▶ _WHAT YOU SHOULD DO_:
Keep only the lines of the data below that contain "curve", and copy them.

▶ _RECORD SET_:
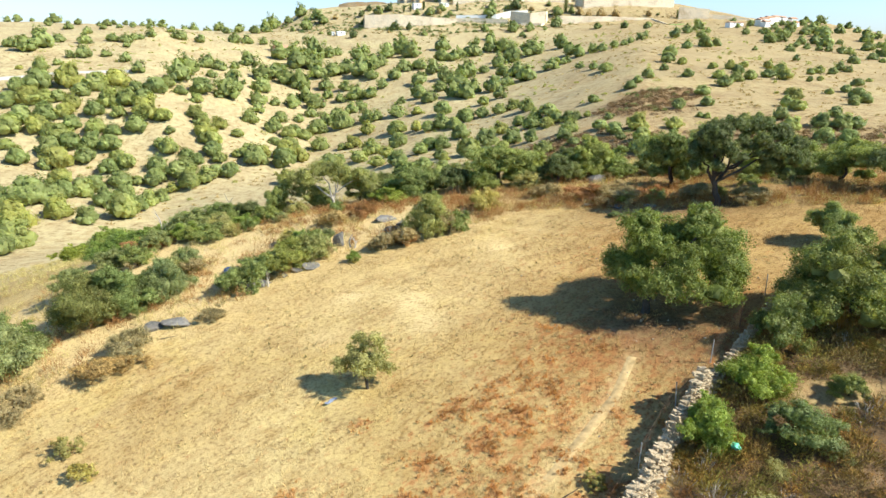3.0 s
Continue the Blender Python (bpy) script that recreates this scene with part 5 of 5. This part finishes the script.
---
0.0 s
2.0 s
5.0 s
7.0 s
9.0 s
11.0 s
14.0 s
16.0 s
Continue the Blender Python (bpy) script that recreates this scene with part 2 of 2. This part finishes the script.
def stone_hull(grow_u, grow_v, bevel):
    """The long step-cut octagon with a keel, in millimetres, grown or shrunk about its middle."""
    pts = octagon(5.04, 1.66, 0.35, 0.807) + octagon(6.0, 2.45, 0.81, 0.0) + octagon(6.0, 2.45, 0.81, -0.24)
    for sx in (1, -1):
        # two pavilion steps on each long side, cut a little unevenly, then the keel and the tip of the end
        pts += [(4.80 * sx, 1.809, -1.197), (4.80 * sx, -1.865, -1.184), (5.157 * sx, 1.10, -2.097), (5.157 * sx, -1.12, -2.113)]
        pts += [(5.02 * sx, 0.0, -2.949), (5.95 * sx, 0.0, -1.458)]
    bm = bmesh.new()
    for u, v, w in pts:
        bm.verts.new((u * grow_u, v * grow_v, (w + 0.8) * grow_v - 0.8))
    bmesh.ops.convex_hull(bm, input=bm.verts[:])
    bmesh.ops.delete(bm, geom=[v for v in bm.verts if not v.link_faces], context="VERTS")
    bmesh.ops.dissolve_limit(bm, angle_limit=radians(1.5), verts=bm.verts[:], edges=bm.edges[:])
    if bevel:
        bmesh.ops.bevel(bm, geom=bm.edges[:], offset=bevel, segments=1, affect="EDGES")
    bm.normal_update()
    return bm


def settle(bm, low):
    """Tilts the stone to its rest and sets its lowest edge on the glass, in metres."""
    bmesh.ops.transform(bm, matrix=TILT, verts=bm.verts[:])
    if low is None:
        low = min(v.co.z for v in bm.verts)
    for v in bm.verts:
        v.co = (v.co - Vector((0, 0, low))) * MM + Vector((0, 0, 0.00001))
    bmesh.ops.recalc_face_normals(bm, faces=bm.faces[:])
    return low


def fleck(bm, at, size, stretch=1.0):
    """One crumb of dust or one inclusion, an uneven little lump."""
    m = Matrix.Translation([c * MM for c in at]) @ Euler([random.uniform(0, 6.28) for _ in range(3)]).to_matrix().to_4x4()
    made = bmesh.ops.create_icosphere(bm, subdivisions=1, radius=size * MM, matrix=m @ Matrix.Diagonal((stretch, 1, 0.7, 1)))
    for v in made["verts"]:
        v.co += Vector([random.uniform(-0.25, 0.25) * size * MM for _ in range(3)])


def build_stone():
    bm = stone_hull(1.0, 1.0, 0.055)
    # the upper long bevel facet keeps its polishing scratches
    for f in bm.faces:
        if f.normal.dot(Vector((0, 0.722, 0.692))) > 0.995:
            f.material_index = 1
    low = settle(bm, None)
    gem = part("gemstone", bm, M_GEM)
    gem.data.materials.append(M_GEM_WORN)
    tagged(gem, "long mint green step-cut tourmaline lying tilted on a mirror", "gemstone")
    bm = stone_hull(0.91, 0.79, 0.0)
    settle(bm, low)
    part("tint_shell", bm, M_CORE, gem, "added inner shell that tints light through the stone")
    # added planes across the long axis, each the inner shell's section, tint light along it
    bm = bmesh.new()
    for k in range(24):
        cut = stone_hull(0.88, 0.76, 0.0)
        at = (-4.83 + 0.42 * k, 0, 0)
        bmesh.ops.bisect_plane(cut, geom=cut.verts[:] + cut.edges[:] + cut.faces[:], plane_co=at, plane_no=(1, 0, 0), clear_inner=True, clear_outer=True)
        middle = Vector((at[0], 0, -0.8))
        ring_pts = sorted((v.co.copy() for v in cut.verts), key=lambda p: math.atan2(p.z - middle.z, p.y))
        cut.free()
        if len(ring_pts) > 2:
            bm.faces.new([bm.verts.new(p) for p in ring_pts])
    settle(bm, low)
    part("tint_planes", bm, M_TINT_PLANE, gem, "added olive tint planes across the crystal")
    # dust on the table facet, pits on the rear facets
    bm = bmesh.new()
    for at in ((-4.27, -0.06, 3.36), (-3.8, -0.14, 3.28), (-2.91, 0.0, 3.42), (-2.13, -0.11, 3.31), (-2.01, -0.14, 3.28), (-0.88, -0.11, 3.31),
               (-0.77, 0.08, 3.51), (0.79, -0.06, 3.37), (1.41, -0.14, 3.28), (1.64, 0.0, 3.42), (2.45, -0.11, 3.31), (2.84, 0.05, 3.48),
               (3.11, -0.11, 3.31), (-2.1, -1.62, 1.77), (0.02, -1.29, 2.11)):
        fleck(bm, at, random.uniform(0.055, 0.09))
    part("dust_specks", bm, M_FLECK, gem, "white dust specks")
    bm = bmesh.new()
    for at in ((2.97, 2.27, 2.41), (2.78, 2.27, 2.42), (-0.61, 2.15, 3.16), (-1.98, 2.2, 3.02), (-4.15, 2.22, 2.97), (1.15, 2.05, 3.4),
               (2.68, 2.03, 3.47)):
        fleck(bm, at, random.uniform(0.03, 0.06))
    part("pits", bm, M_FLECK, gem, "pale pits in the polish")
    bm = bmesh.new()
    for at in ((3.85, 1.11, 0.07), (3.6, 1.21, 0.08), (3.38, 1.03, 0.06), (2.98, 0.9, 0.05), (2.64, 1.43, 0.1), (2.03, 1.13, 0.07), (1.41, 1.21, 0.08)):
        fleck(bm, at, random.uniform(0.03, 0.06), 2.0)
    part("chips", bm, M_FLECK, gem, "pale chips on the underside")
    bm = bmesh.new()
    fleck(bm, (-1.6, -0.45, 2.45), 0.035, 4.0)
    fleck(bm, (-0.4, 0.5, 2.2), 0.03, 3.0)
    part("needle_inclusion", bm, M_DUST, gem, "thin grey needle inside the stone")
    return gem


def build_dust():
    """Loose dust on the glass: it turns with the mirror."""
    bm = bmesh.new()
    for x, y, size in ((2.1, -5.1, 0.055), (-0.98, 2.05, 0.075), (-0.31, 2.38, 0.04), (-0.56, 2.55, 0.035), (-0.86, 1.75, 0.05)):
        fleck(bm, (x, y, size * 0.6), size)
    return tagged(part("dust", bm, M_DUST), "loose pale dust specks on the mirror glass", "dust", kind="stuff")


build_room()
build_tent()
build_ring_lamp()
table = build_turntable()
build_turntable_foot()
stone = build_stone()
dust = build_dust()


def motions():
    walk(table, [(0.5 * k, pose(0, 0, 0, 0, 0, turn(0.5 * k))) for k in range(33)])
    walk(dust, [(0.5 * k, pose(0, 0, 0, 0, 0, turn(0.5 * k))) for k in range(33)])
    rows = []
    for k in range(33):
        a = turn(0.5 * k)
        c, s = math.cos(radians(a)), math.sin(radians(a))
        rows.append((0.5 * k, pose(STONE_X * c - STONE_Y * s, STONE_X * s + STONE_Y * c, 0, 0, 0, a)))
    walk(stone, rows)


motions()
---
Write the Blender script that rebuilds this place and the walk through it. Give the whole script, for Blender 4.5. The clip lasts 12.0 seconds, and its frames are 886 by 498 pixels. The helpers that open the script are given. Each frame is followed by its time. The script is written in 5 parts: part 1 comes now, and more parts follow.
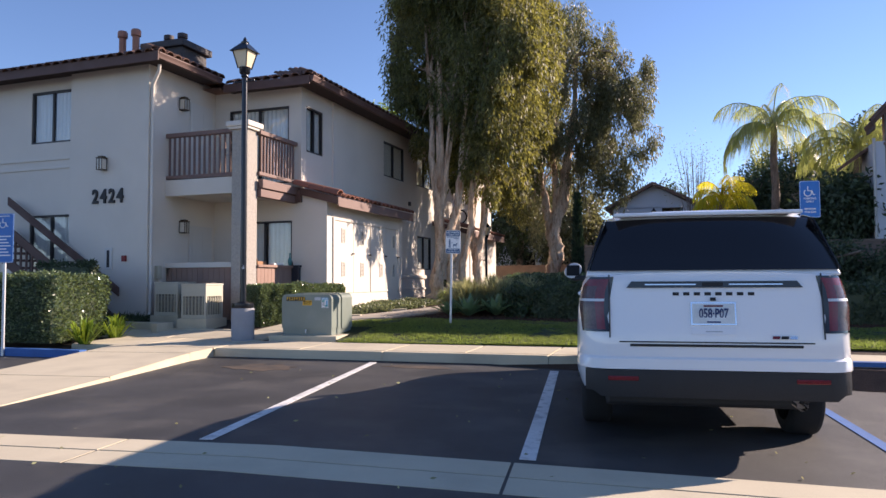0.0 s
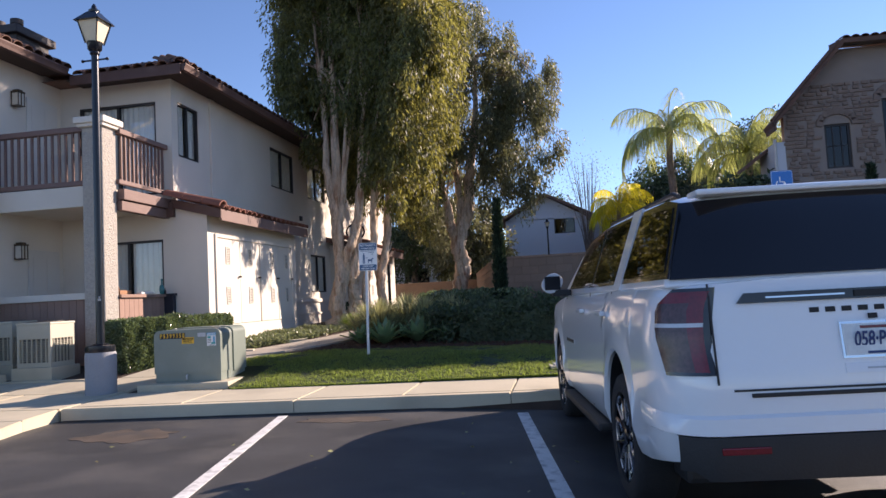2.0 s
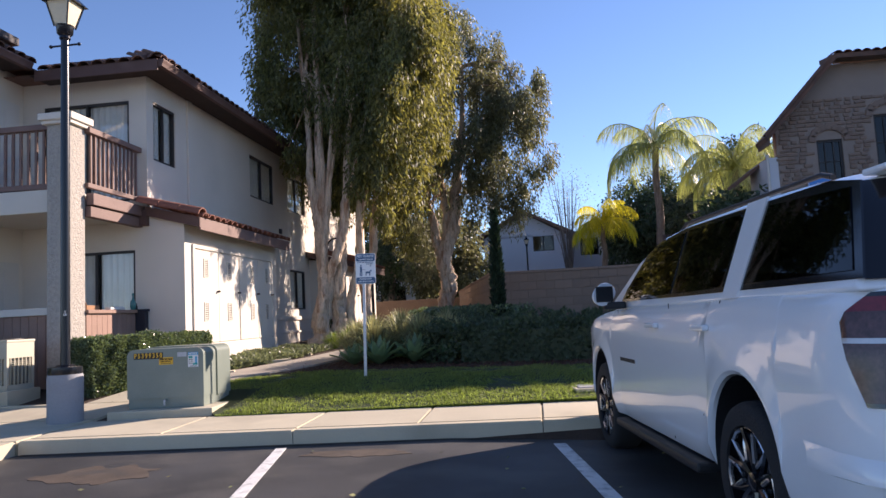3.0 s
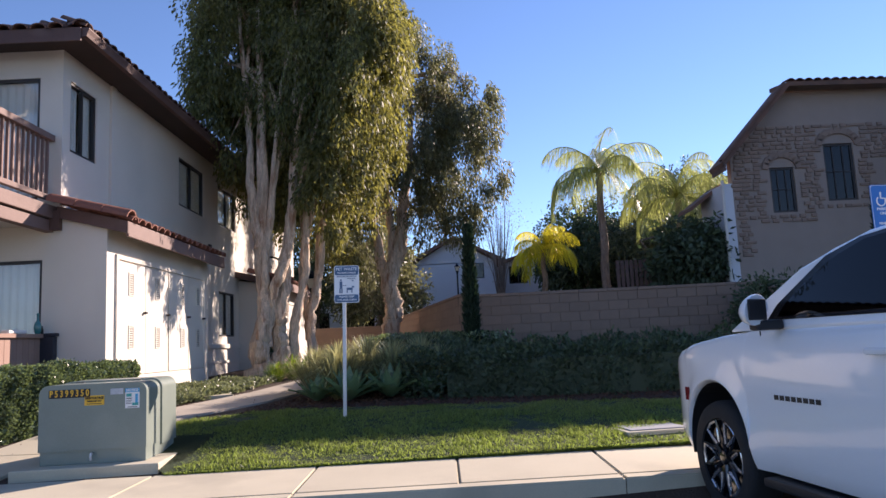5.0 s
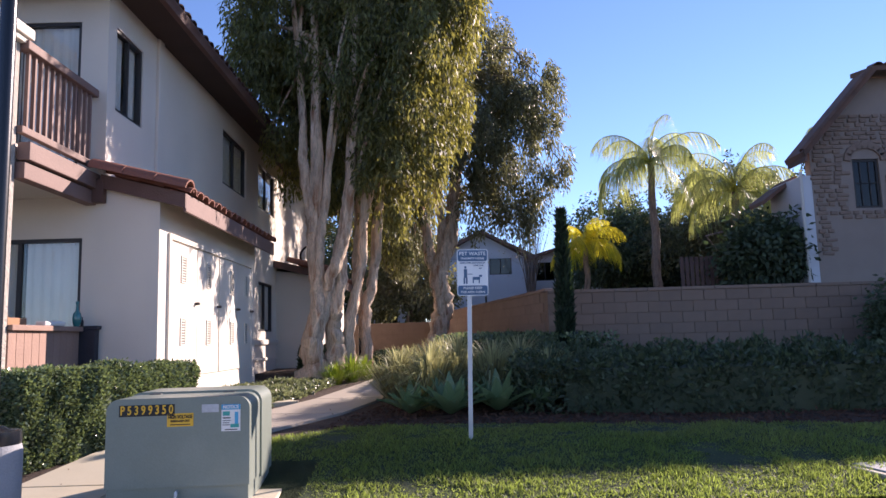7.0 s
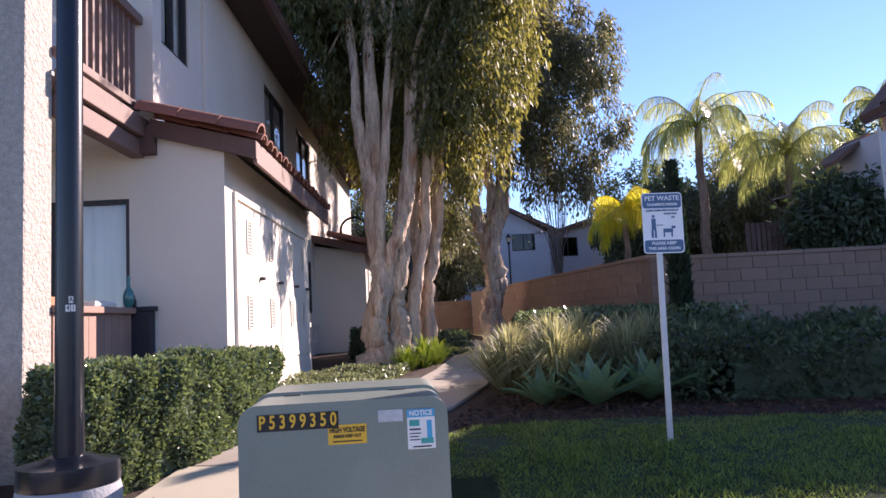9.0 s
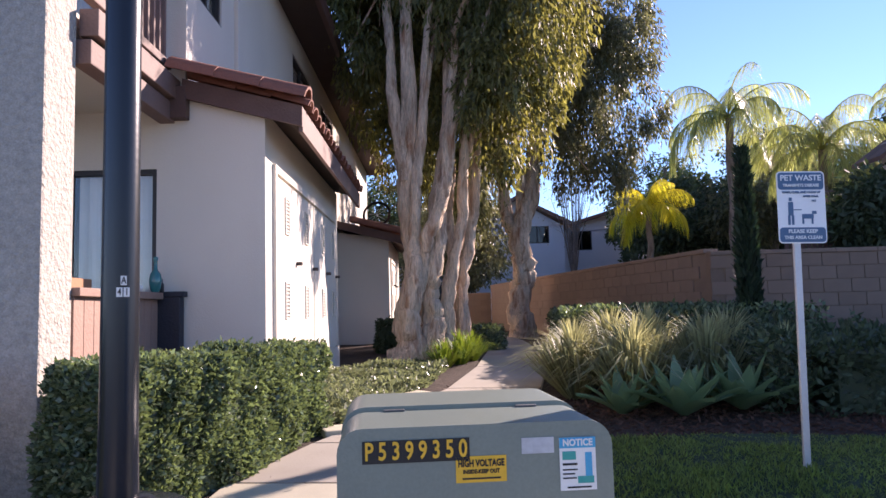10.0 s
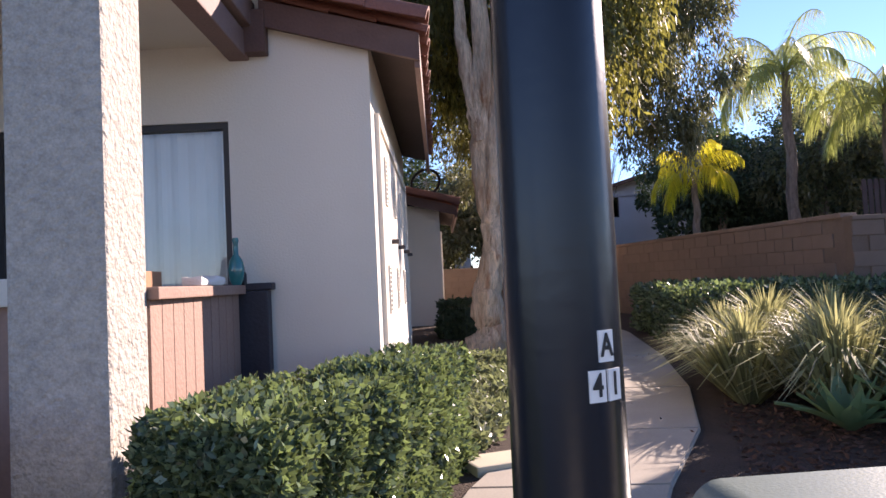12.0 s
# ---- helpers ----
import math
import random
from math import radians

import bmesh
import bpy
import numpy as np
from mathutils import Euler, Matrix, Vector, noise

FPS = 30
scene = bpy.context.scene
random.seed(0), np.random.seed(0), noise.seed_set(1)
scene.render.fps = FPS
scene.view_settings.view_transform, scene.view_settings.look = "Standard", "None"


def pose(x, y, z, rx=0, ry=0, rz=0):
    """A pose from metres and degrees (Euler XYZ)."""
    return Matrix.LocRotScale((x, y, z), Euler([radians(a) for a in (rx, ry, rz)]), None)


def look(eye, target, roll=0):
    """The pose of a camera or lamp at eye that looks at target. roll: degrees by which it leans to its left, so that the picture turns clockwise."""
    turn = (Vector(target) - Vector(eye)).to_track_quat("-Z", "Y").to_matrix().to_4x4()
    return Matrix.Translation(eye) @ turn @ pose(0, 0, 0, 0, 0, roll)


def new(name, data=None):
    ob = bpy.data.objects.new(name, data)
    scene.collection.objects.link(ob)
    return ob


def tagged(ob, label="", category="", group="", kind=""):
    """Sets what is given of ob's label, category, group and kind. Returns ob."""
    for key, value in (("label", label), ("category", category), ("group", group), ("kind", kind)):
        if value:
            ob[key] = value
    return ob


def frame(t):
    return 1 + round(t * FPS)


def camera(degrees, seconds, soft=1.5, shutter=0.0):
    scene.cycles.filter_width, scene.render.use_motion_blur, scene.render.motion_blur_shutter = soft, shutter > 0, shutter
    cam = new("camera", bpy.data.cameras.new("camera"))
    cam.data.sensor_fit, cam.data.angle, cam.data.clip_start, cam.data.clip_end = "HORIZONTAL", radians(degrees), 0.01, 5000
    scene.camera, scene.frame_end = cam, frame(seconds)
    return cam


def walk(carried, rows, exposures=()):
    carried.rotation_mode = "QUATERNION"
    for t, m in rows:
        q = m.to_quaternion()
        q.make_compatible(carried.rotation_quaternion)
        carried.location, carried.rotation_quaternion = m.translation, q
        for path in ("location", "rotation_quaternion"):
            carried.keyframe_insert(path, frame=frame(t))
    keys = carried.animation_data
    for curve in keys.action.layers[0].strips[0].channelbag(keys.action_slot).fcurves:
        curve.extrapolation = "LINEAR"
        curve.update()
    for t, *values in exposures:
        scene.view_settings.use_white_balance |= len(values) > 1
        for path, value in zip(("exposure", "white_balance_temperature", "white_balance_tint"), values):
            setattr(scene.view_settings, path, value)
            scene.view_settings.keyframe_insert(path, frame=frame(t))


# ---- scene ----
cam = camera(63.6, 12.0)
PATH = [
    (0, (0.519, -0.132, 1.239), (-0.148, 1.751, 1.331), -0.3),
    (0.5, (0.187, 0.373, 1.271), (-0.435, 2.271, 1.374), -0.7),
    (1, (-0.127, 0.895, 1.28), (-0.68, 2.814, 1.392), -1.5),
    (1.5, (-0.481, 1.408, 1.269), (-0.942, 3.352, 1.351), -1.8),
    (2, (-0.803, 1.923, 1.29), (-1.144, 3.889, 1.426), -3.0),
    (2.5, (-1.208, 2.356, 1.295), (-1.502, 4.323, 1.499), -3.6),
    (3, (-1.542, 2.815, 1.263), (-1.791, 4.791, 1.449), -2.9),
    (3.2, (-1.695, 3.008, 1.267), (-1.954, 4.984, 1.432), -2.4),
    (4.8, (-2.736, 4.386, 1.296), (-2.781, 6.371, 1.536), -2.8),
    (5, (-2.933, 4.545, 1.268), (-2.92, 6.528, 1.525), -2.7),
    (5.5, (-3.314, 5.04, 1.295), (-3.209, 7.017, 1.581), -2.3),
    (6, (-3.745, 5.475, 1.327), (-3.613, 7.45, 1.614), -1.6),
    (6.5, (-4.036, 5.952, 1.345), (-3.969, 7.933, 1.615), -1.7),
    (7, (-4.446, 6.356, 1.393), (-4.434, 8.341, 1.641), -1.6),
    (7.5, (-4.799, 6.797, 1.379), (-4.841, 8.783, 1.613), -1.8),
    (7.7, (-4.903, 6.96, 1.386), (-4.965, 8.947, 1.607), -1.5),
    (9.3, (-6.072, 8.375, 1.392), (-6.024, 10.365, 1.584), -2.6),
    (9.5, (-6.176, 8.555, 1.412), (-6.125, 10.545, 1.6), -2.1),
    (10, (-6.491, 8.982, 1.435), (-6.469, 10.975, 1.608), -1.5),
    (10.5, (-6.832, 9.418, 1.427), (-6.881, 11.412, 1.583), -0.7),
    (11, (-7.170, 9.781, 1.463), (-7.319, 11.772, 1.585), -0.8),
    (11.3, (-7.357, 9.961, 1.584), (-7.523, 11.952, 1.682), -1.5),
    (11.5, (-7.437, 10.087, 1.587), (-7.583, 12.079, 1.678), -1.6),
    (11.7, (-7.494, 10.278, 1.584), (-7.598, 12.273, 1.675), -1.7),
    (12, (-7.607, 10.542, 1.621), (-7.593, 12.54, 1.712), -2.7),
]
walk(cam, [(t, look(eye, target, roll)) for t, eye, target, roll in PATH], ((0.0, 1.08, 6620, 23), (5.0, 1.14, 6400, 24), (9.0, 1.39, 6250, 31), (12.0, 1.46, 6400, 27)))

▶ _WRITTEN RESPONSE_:
    for curve in keys.action.layers[0].strips[0].channelbag(keys.action_slot).fcurves:
        curve.extrapolation = "LINEAR"
        curve.update()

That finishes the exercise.